Tracking this satisfaction metric will allow you to see and apply new ways to handle the challenging situation of customers cancelling their plans or subscriptions, as well as to overcome other roadblocks to fostering customer loyalty.
Businesses that consistently keep an eye on this metric are also better at predicting if and when a customer is at risk of churning, so that they can take the next step and close the loop with at-risk customers.
Online Reviews and Ratings
One of the best ways to achieve an accurate understanding of how satisfied your customers are is to track your business’ online reviews and ratings, such as those posted on sites like Yelp, Google, Facebook, and TripAdvisor.
The rating systems of online review sites vary, so numbers and scores aren’t readily or immediately benchmarkable. But reviews are a powerful way to tap into the voice of the customer and collect actionable information about the customer experience.
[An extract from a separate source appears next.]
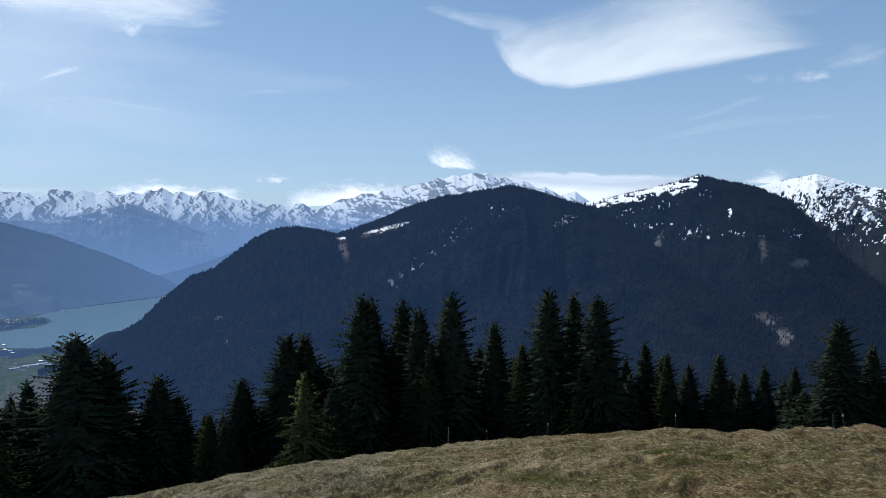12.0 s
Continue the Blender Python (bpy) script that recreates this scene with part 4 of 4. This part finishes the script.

An increasing number of data-driven companies are also embracing text analytics and sentiment analysis tools and techniques in order to look beyond star ratings and get more out of unstructured data found in online reviews. That way, they can measure sentiment, and understand the underlying reasons why a customer might be dissatisfied, or why a customer would choose not to recommend the company.
Are you delivering experiences that satisfy your customers? How seamless and effective are the interactions customers have with you, across various platforms and throughout the stages of their journey? Is your customer service doing justice to your brand, or harming it?
The key to finding the answers to these types of questions lies in your ability to track customer satisfaction metrics. Utilized appropriately, along with your organization’s commitment to putting customers first, these metrics will give you the leverage you need to deliver customer experiences that satisfy and delight.